Jonathan Fryer

Writer, Lecturer, Broadcaster and Liberal Democrat Politician

David Hockney at the NPG

Posted by jonathanfryer on Wednesday, 26th February, 2020

David Hockney NPGI have met few people whom I would classify as a genius, but David Hockney is certainly one of them. Moreover, he was immensely helpful and kind to me when I was researching my biography of Christopher Isherwood in the mid-1970s. They were close in California (location of “The Bigger Splash” and other iconic Hockney paintings). But I met up with the artist in Paris, where he was living with his lover, later business manager and curator Gregory Evans, who is one of several key friends and family members who feature prominently in a new National Portrait Gallery exhibition which opens to the public tomorrow, David Hockney: Drawing from Life. The Gallery has brought together from both public and private collections approximately 150 works covering more than half a century of output from this super-talented draughtsman. Early works, notably of himself and his mother, bear witness to his technical mastery before he started to branch out into experimental forms and perspectives. The parallel with Pablo Picasso is obvious. Picasso famously had a number of female lover-muses, but in Hockney’s case his main female model has been a friend, the textile and fashion designer Celia Birtwell, who is well represented in this exhibition.

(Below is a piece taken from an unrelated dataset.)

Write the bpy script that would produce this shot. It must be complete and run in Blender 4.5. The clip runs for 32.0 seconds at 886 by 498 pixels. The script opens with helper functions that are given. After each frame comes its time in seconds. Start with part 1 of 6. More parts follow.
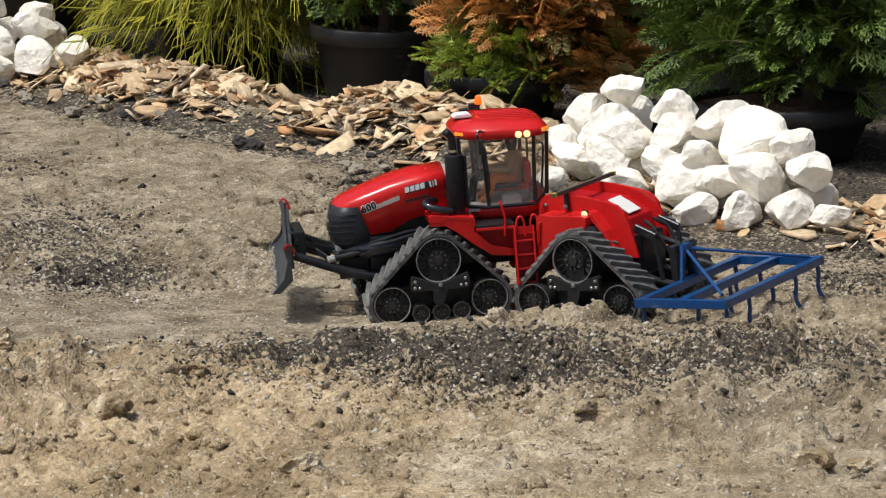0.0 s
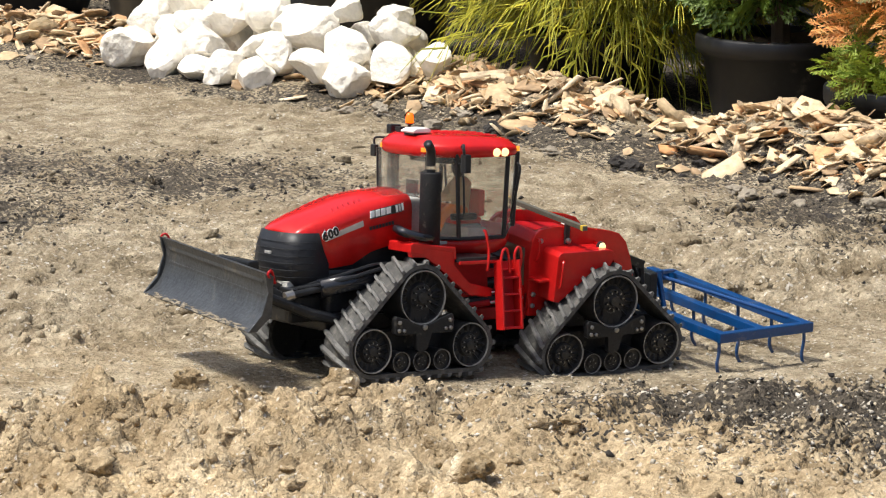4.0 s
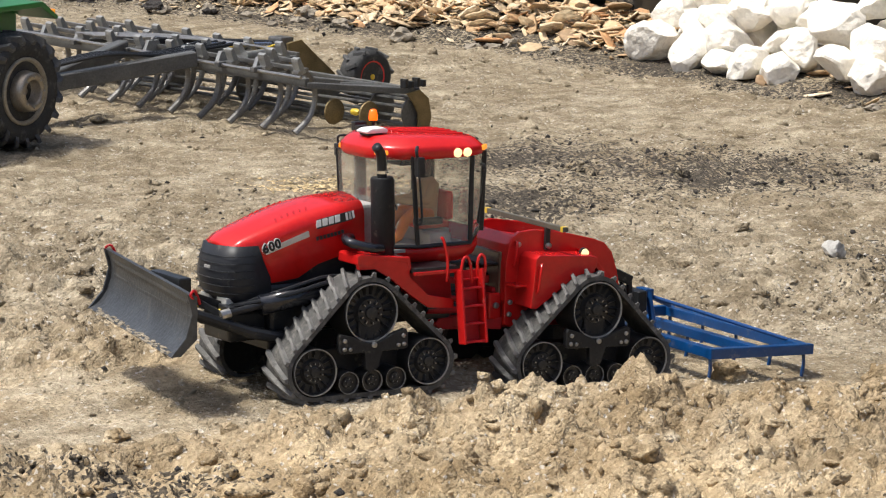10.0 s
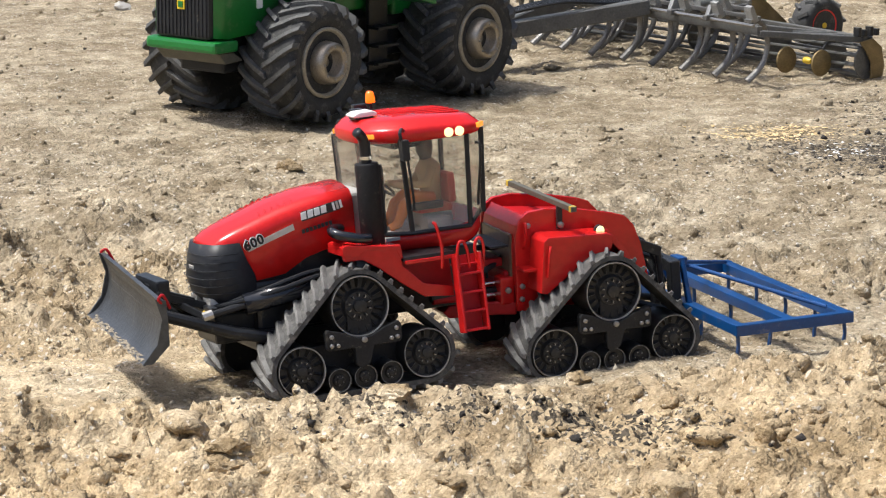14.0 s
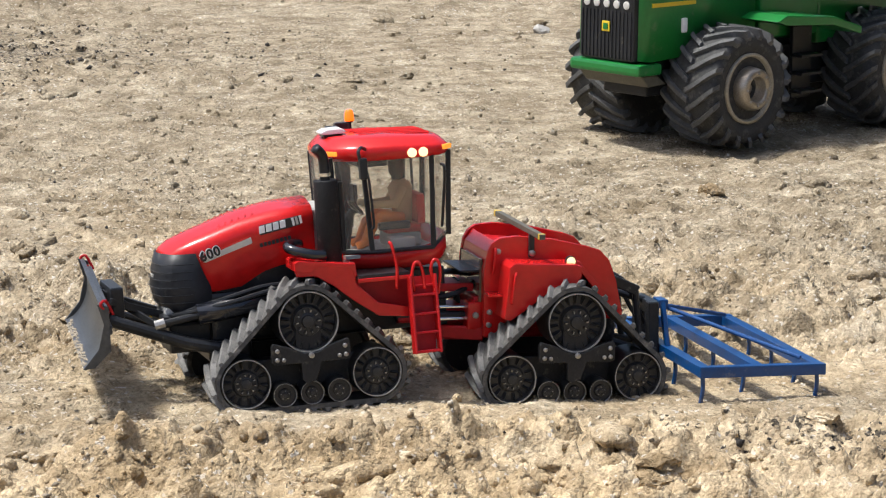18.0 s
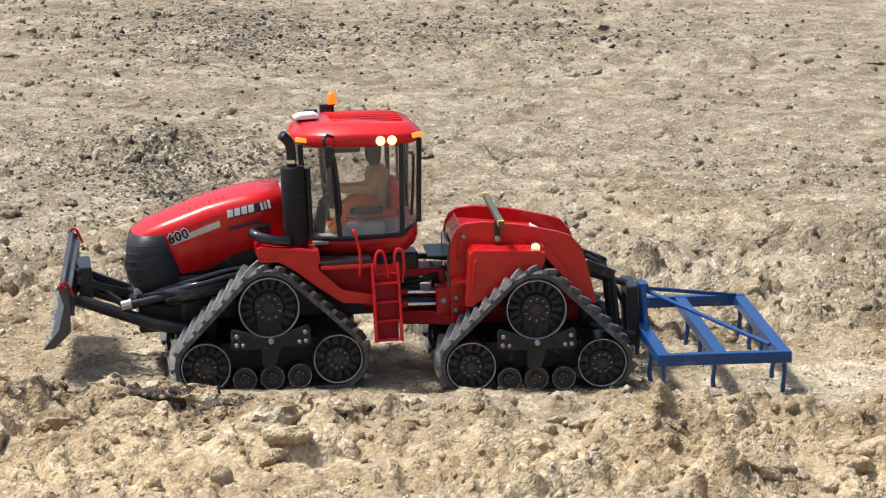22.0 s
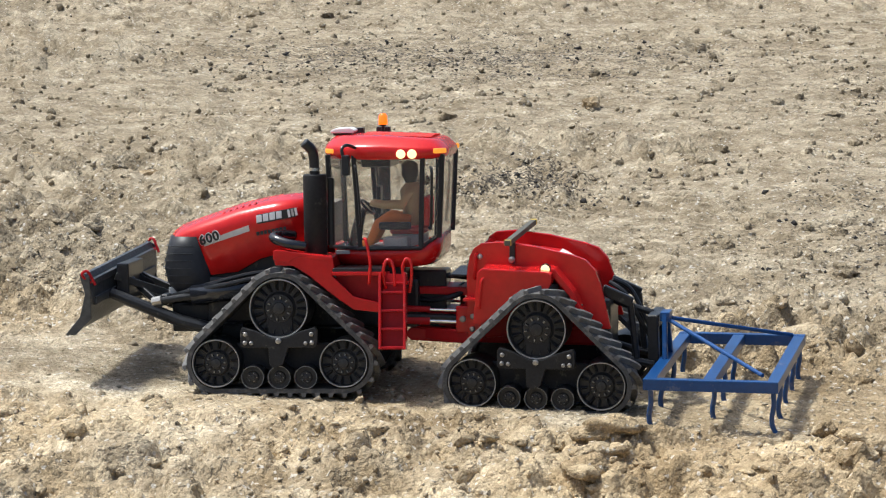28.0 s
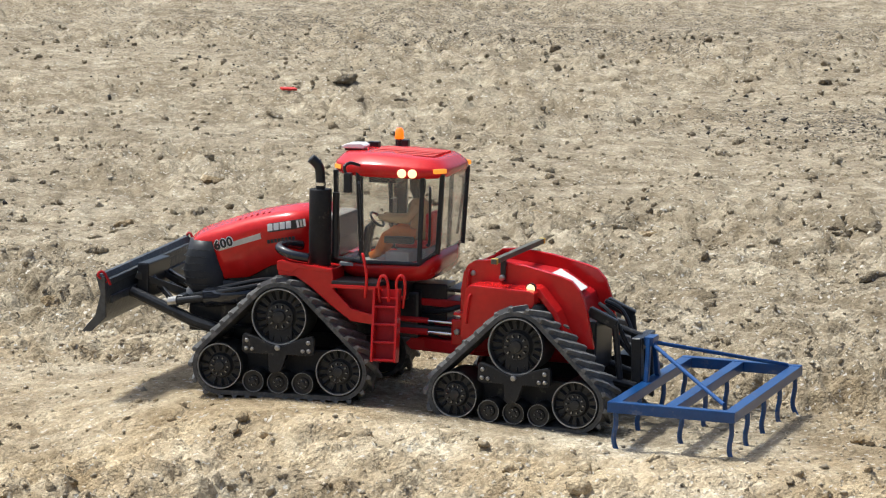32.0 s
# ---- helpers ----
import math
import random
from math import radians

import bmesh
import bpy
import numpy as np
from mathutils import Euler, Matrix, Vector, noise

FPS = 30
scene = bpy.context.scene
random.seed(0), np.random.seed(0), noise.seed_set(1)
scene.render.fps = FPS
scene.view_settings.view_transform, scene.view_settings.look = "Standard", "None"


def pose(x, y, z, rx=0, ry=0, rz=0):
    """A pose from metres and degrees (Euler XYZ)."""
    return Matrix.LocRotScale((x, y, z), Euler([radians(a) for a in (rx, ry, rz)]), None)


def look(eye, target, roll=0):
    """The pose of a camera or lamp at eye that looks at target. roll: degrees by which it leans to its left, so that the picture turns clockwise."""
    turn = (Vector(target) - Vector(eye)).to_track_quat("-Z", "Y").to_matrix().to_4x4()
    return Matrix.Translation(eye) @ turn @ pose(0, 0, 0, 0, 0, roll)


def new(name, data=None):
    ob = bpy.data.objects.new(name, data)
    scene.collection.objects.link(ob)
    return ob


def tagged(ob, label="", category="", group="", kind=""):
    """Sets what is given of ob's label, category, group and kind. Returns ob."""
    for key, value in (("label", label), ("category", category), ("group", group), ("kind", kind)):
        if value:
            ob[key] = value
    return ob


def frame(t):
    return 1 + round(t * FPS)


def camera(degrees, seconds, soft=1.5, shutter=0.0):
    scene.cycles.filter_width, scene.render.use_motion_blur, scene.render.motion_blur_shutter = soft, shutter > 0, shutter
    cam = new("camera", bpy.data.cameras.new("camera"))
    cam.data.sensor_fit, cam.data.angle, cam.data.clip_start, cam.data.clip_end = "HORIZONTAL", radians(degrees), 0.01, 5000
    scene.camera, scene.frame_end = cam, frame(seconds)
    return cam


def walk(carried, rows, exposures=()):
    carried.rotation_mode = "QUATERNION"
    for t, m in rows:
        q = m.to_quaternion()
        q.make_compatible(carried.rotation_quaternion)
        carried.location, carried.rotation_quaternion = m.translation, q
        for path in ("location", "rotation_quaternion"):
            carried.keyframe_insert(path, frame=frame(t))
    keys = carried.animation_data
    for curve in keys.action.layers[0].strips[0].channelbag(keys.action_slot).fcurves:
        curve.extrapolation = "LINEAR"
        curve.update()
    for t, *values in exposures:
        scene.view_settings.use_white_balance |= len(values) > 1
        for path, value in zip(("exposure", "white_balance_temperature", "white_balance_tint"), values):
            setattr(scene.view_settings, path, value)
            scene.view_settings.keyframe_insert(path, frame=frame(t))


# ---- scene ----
cam = camera(14.3785, 32.0, soft=1.2)
PATH = [
    (0.0, pose(-0.3188, -0.3659, 0.8356, 79.693, 0, -58.008) @ pose(0, 0, 0, 0, 0, 0.539)),
    (0.5, pose(-0.1995, -0.2853, 0.8142, 79.745, 0, -57.762) @ pose(0, 0, 0, 0, 0, 0.558)),
    (1.0, pose(-0.0801, -0.2055, 0.7907, 79.827, 0, -57.355) @ pose(0, 0, 0, 0, 0, 0.861)),
    (1.5, pose(0.0363, -0.1112, 0.7707, 79.842, 0, -56.515) @ pose(0, 0, 0, 0, 0, 1.009)),
    (2.0, pose(0.1327, -0.0385, 0.7501, 79.948, 0, -55.603) @ pose(0, 0, 0, 0, 0, 0.891)),
    (2.5, pose(0.1320, -0.0325, 0.7456, 79.987, 0, -54.971) @ pose(0, 0, 0, 0, 0, 0.740)),
    (3.0, pose(0.1271, -0.0274, 0.7418, 79.943, 0, -53.915) @ pose(0, 0, 0, 0, 0, 0.593)),
    (3.5, pose(0.1239, -0.0248, 0.7428, 79.918, 0, -52.846) @ pose(0, 0, 0, 0, 0, 0.893)),
    (4.0, pose(0.1208, -0.0228, 0.7446, 80.031, 0, -52.104) @ pose(0, 0, 0, 0, 0, 0.780)),
    (4.5, pose(0.1162, -0.0197, 0.7442, 80.149, 0, -51.601) @ pose(0, 0, 0, 0, 0, 0.812)),
    (6.5, pose(0.0973, -0.0013, 0.7400, 80.336, 0, -50.034) @ pose(0, 0, 0, 0, 0, 0.965)),
    (7.0, pose(0.0946, 0.0036, 0.7383, 80.275, 0, -49.448) @ pose(0, 0, 0, 0, 0, 1.102)),
    (7.5, pose(0.0913, 0.0069, 0.7376, 80.168, 0, -48.632) @ pose(0, 0, 0, 0, 0, 1.081)),
    (8.0, pose(0.0880, 0.0090, 0.7383, 80.097, 0, -47.730) @ pose(0, 0, 0, 0, 0, 0.845)),
    (8.5, pose(0.0843, 0.0099, 0.7387, 80.074, 0, -46.799) @ pose(0, 0, 0, 0, 0, 0.830)),
    (9.0, pose(0.0808, 0.0109, 0.7387, 80.059, 0, -45.819) @ pose(0, 0, 0, 0, 0, 0.967)),
    (9.5, pose(0.0789, 0.0123, 0.7389, 79.982, 0, -44.896) @ pose(0, 0, 0, 0, 0, 1.066)),
    (10.0, pose(0.0772, 0.0129, 0.7381, 79.889, 0, -44.080) @ pose(0, 0, 0, 0, 0, 0.889)),
    (10.5, pose(0.0746, 0.0127, 0.7383, 79.792, 0, -43.292) @ pose(0, 0, 0, 0, 0, 0.738)),
    (11.0, pose(0.0684, 0.0175, 0.7390, 79.716, 0, -42.441) @ pose(0, 0, 0, 0, 0, 0.521)),
    (11.5, pose(0.0609, 0.0233, 0.7386, 79.621, 0, -41.238) @ pose(0, 0, 0, 0, 0, 0.689)),
    (12.0, pose(0.0551, 0.0230, 0.7380, 79.412, 0, -39.919) @ pose(0, 0, 0, 0, 0, 0.619)),
    (12.5, pose(0.0513, 0.0202, 0.7387, 79.133, 0, -38.749) @ pose(0, 0, 0, 0, 0, 0.595)),
    (13.0, pose(0.0481, 0.0173, 0.7397, 78.922, 0, -37.871) @ pose(0, 0, 0, 0, 0, 0.429)),
    (13.5, pose(0.0446, 0.0140, 0.7401, 78.875, 0, -37.194) @ pose(0, 0, 0, 0, 0, 0.239)),
    (15.5, pose(0.0273, 0.0100, 0.7235, 79.535, 0, -36.168) @ pose(0, 0, 0, 0, 0, 0.550)),
    (16.0, pose(0.0214, 0.0163, 0.7225, 79.637, 0, -35.512) @ pose(0, 0, 0, 0, 0, 0.962)),
    (16.5, pose(0.0158, 0.0250, 0.7213, 79.684, 0, -34.593) @ pose(0, 0, 0, 0, 0, 1.043)),
    (17.0, pose(0.0115, 0.0332, 0.7194, 79.728, 0, -33.006) @ pose(0, 0, 0, 0, 0, 0.794)),
    (17.5, pose(0.0100, 0.0377, 0.7185, 79.661, 0, -31.434) @ pose(0, 0, 0, 0, 0, 0.968)),
    (18.0, pose(0.0064, 0.0350, 0.7199, 79.536, 0, -30.524) @ pose(0, 0, 0, 0, 0, 0.934)),
    (18.5, pose(-0.0071, 0.0177, 0.7254, 79.448, 0, -29.705) @ pose(0, 0, 0, 0, 0, 0.769)),
    (19.0, pose(-0.0385, -0.0178, 0.7259, 79.504, 0, -28.957) @ pose(0, 0, 0, 0, 0, 0.737)),
    (19.5, pose(-0.0540, -0.0323, 0.7305, 79.376, 0, -27.800) @ pose(0, 0, 0, 0, 0, 0.733)),
    (20.0, pose(-0.0608, -0.0315, 0.7322, 79.253, 0, -25.834) @ pose(0, 0, 0, 0, 0, 0.705)),
    (20.5, pose(-0.0603, -0.0301, 0.7316, 79.172, 0, -24.297) @ pose(0, 0, 0, 0, 0, 0.673)),
    (21.0, pose(-0.0597, -0.0280, 0.7309, 79.112, 0, -23.707) @ pose(0, 0, 0, 0, 0, 0.545)),
    (21.5, pose(-0.0618, -0.0266, 0.7307, 79.088, 0, -23.051) @ pose(0, 0, 0, 0, 0, 0.569)),
    (22.0, pose(-0.0654, -0.0254, 0.7324, 79.085, 0, -22.350) @ pose(0, 0, 0, 0, 0, 0.544)),
    (22.5, pose(-0.0697, -0.0263, 0.7357, 79.144, 0, -21.467) @ pose(0, 0, 0, 0, 0, 0.592)),
    (23.0, pose(-0.0715, -0.0297, 0.7364, 79.258, 0, -20.512) @ pose(0, 0, 0, 0, 0, 0.446)),
    (23.5, pose(-0.0777, -0.0308, 0.7367, 79.345, 0, -19.585) @ pose(0, 0, 0, 0, 0, 0.211)),
    (24.0, pose(-0.0842, -0.0292, 0.7377, 79.461, 0, -18.452) @ pose(0, 0, 0, 0, 0, 0.205)),
    (24.5, pose(-0.0897, -0.0287, 0.7387, 79.652, 0, -17.215) @ pose(0, 0, 0, 0, 0, 0.289)),
    (25.0, pose(-0.0931, -0.0249, 0.7381, 79.792, 0, -15.967) @ pose(0, 0, 0, 0, 0, 0.484)),
    (25.5, pose(-0.0986, -0.0187, 0.7357, 79.754, 0, -14.730) @ pose(0, 0, 0, 0, 0, 0.439)),
    (26.0, pose(-0.1043, -0.0126, 0.7352, 79.752, 0, -13.417) @ pose(0, 0, 0, 0, 0, 0.377)),
    (26.5, pose(-0.1060, -0.0063, 0.7326, 79.718, 0, -12.161) @ pose(0, 0, 0, 0, 0, 0.374)),
    (28.5, pose(-0.1394, 0.0451, 0.7194, 80.224, 0, -8.755) @ pose(0, 0, 0, 0, 0, 0.213)),
    (29.0, pose(-0.1432, 0.0541, 0.7171, 80.430, 0, -7.677) @ pose(0, 0, 0, 0, 0, 0.340)),
    (29.5, pose(-0.1457, 0.0588, 0.7142, 80.517, 0, -6.812) @ pose(0, 0, 0, 0, 0, 0.257)),
    (30.0, pose(-0.1501, 0.0595, 0.7121, 80.488, 0, -6.047) @ pose(0, 0, 0, 0, 0, 0.407)),
    (30.5, pose(-0.1559, 0.0585, 0.7124, 80.537, 0, -5.228) @ pose(0, 0, 0, 0, 0, 0.275)),
    (31.0, pose(-0.1610, 0.0583, 0.7147, 80.716, 0, -4.255) @ pose(0, 0, 0, 0, 0, 0.424)),
    (31.5, pose(-0.1630, 0.0584, 0.7153, 80.928, 0, -3.092) @ pose(0, 0, 0, 0, 0, 0.422)),
    (32.0, pose(-0.1659, 0.0611, 0.7121, 81.061, 0, -1.882) @ pose(0, 0, 0, 0, 0, 0.778)),
]
walk(cam, PATH, [(0, -0.47, 5850, 8), (1, -0.36, 5850, 8), (2, -0.08, 5850, 8), (4, 0.08, 6050, 8), (9, -0.06, 6000, 9), (13, 0.18, 5900, 9), (17, 0.19, 5830, 9), (20, 0.18, 5790, 9), (23, 0.16, 5720, 8), (32, 0.11, 5690, 5)])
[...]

But I found most fascinating Hockney’s numerous self-portraits and their charting of a man aging through time, rarely flattering but self-perceptive. I have never especially appreciated his iPad work but this exhibition has helped me view that and his earlier use of Polaroids in a more positive light. Yet it is the line drawings that linger most in my mind, especially the recent walnut brown ink portraits reminiscent of Rembrandt in tone. The exhibition will run till 28 June and should not be missed.